• [SOURCE DATA]:
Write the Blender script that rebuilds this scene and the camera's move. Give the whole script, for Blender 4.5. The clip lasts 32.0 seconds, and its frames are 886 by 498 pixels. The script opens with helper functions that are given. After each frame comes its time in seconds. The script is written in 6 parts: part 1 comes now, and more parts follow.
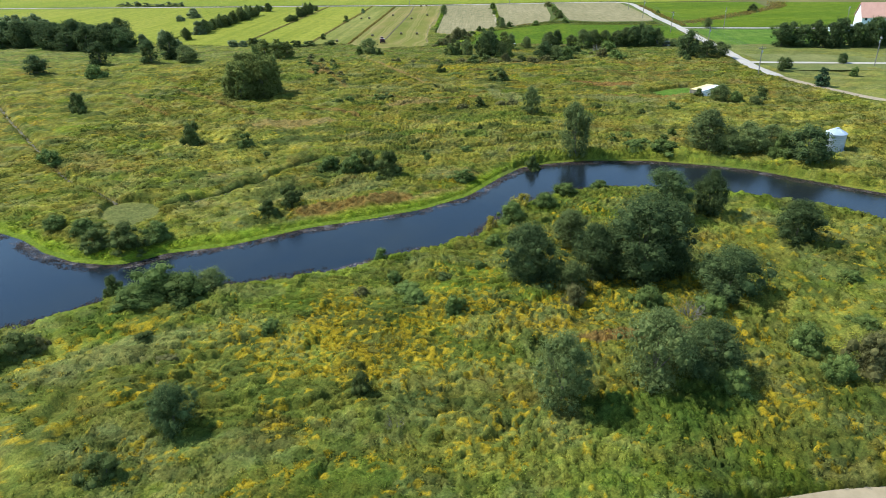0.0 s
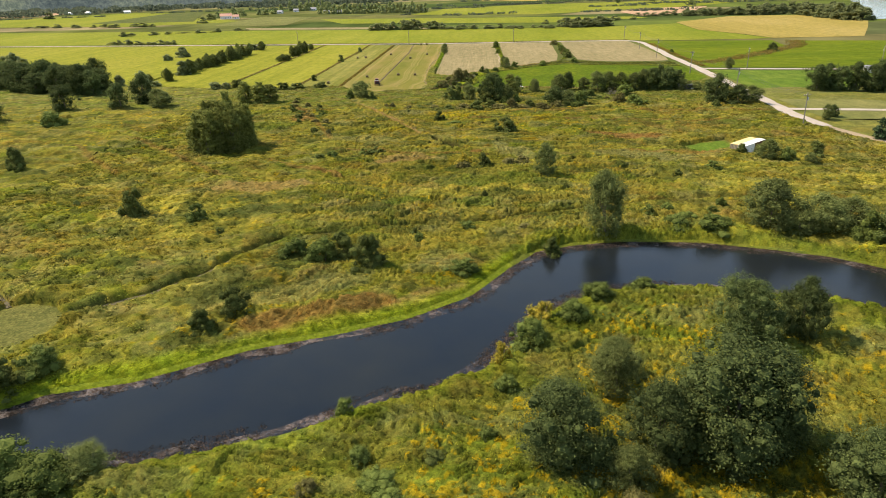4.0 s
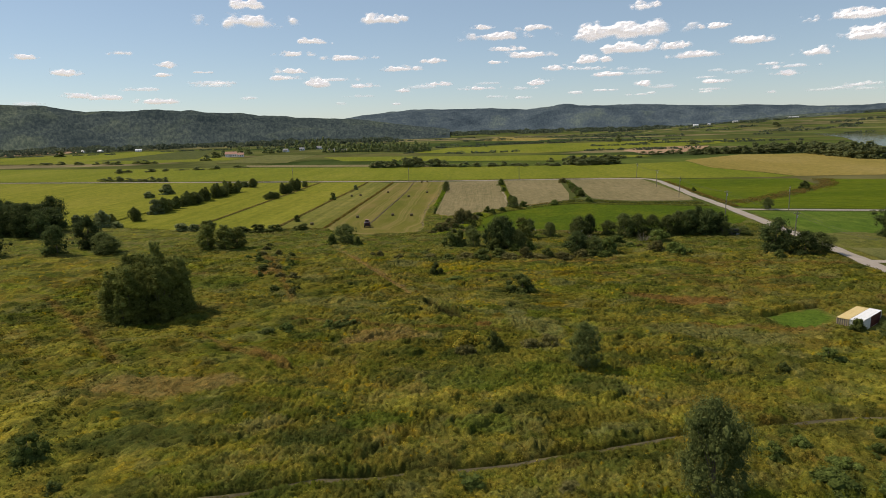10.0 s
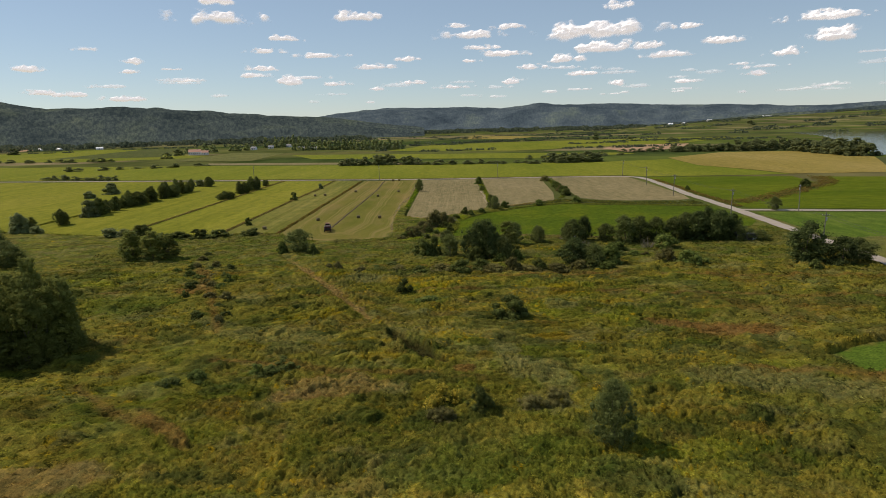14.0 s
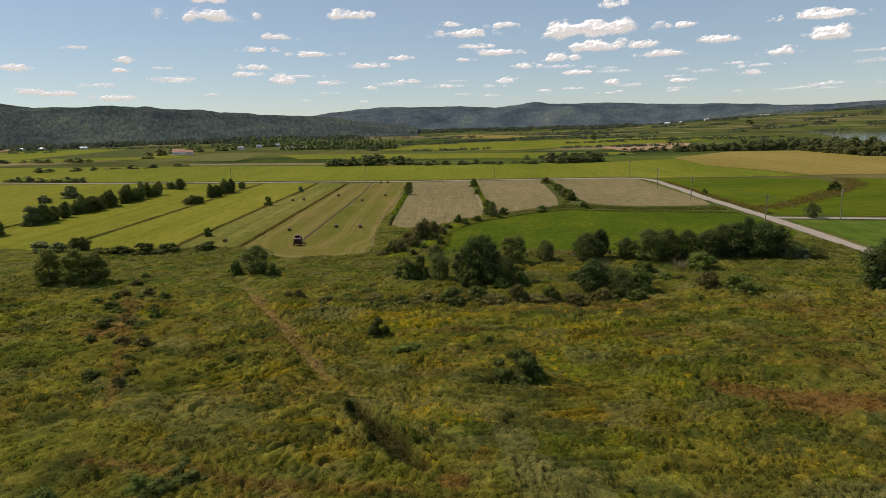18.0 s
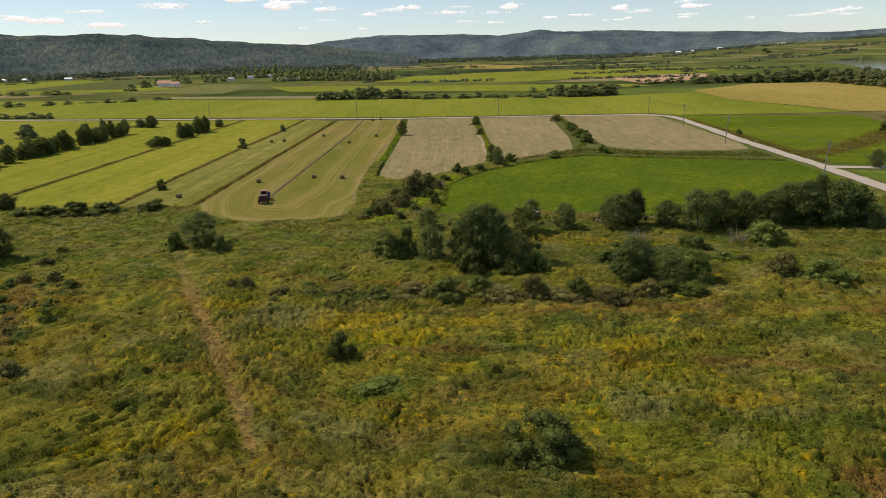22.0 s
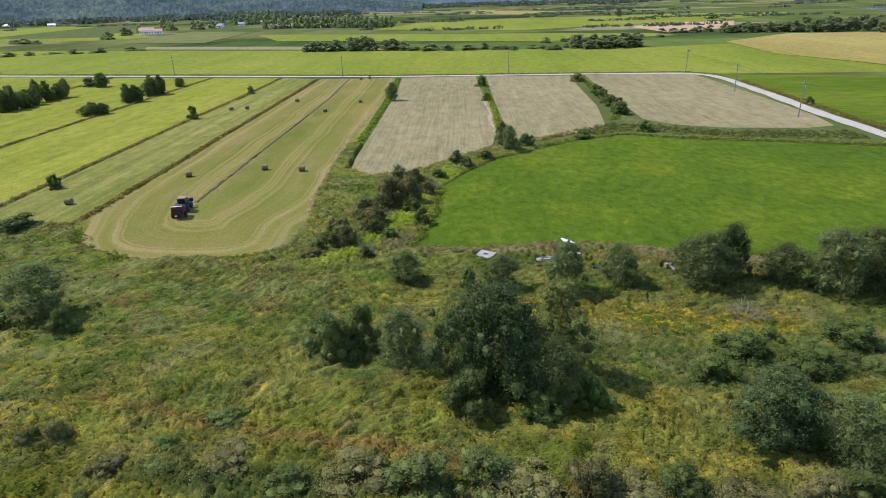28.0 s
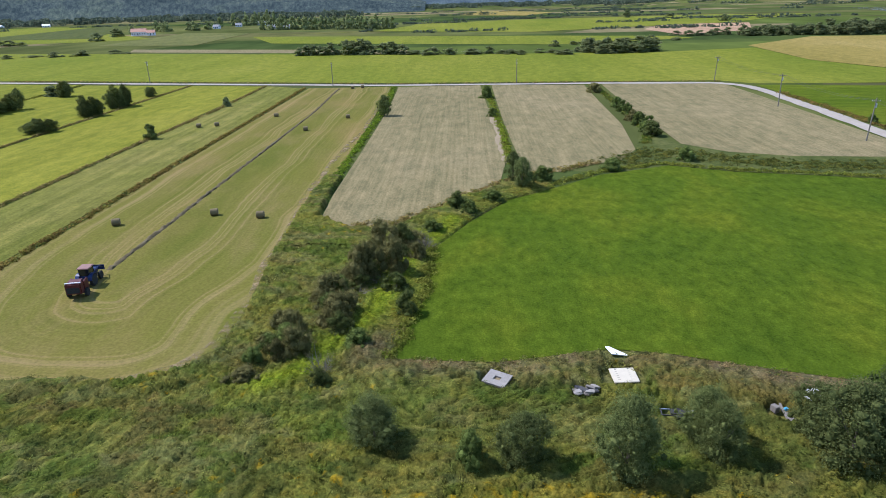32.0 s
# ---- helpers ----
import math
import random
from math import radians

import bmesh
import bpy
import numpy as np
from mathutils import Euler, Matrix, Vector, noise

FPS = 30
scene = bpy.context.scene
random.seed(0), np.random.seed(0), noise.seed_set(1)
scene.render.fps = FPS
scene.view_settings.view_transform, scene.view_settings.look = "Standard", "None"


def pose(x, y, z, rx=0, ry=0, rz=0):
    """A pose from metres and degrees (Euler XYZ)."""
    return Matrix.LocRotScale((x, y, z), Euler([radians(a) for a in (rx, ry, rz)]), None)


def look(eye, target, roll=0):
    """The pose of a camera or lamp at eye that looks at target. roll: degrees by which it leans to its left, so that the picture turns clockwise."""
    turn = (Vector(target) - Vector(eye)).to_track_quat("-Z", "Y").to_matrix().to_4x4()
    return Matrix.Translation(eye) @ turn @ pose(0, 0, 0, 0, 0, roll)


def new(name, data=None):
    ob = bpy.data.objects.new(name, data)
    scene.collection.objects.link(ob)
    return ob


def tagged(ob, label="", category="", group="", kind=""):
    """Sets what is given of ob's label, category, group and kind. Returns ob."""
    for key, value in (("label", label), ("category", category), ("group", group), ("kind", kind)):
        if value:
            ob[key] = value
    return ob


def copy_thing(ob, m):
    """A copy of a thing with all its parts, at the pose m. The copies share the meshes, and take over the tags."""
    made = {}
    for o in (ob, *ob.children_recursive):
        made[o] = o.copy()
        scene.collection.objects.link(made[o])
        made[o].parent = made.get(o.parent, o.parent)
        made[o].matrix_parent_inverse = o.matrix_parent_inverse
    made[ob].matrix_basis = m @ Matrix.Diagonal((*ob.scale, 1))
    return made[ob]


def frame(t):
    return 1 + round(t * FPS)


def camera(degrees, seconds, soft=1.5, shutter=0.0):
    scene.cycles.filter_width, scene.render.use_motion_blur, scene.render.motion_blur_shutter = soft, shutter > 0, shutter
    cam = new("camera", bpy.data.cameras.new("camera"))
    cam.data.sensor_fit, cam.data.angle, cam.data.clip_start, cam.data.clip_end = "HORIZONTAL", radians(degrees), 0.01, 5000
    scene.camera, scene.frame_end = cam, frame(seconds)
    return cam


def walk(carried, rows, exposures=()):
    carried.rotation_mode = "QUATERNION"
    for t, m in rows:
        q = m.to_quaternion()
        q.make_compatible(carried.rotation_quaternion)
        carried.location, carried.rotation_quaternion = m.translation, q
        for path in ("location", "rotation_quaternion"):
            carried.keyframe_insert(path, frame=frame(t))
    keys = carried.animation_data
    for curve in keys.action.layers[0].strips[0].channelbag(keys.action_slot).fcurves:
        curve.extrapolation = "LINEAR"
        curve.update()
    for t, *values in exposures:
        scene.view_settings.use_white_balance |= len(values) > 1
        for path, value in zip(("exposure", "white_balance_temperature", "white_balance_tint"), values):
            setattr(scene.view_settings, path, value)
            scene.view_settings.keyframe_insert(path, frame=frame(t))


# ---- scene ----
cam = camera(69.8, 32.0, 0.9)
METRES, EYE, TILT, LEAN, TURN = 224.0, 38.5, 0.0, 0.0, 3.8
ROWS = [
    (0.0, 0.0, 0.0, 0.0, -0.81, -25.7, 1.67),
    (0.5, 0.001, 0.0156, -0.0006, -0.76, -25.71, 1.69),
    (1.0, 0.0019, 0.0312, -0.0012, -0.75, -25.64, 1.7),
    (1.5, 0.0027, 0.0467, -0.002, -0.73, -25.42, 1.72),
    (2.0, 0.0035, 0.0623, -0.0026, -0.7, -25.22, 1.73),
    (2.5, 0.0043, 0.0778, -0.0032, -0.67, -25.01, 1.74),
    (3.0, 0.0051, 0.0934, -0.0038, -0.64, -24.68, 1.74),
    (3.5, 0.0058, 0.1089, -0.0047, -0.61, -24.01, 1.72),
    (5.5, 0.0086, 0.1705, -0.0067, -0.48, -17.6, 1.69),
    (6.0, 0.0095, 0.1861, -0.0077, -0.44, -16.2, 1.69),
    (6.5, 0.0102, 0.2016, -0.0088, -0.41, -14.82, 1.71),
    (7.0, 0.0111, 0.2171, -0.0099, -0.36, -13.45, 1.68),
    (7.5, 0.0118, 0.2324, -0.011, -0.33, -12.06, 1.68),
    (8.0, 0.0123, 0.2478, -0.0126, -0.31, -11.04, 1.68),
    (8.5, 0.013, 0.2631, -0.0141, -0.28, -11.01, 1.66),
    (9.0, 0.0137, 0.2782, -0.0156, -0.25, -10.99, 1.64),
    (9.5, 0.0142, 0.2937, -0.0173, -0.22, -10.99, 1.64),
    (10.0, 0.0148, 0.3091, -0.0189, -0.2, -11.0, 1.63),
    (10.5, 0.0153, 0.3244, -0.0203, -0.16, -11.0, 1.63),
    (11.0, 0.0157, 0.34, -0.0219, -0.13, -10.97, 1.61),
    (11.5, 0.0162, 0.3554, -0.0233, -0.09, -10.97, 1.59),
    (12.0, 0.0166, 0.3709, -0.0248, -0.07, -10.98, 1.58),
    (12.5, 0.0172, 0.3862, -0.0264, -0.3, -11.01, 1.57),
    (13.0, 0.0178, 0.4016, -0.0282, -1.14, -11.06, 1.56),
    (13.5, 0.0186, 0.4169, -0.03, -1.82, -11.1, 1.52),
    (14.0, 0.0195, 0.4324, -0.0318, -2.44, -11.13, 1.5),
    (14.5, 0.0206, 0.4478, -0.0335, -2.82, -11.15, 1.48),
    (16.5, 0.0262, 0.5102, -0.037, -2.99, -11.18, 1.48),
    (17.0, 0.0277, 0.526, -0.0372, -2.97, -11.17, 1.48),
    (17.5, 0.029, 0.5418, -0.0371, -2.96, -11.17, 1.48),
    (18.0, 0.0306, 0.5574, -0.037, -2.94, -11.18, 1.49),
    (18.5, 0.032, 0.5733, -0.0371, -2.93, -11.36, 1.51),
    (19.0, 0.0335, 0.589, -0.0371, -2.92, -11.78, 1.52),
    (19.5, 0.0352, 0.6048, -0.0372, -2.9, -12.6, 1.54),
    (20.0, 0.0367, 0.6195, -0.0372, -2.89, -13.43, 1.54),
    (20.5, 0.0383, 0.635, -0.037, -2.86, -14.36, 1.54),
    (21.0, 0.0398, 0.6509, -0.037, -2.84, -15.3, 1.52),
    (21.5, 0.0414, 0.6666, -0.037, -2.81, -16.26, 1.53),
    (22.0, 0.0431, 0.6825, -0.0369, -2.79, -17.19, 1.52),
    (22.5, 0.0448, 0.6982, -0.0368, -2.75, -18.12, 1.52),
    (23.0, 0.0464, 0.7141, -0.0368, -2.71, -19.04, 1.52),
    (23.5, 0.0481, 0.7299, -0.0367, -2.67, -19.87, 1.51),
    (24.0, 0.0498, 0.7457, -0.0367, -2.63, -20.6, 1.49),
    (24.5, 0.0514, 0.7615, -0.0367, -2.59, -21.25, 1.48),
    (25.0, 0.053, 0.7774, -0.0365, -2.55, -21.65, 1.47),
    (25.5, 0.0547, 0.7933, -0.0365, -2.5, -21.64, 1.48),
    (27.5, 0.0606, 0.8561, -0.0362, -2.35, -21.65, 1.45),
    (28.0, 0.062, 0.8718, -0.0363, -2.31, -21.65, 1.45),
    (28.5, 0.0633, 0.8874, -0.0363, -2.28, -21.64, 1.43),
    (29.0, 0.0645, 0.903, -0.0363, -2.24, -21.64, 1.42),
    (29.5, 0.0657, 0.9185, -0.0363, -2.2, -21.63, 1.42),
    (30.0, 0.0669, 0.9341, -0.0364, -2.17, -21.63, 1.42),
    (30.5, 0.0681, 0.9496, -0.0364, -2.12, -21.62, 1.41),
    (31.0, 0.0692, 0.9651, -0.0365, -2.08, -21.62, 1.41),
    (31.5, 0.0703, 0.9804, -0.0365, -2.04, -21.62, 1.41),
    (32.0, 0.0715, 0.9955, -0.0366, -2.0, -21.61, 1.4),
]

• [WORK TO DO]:
Beginning with the line containing "curve.update()" and ending with the line containing "scene.view_settings.keyframe_insert(path, frame=frame(t))", extract those lines exactly from the listing above, and only those.

• [RESULT FOR THIS TASK]:
        curve.update()
    for t, *values in exposures:
        scene.view_settings.use_white_balance |= len(values) > 1
        for path, value in zip(("exposure", "white_balance_temperature", "white_balance_tint"), values):
            setattr(scene.view_settings, path, value)
            scene.view_settings.keyframe_insert(path, frame=frame(t))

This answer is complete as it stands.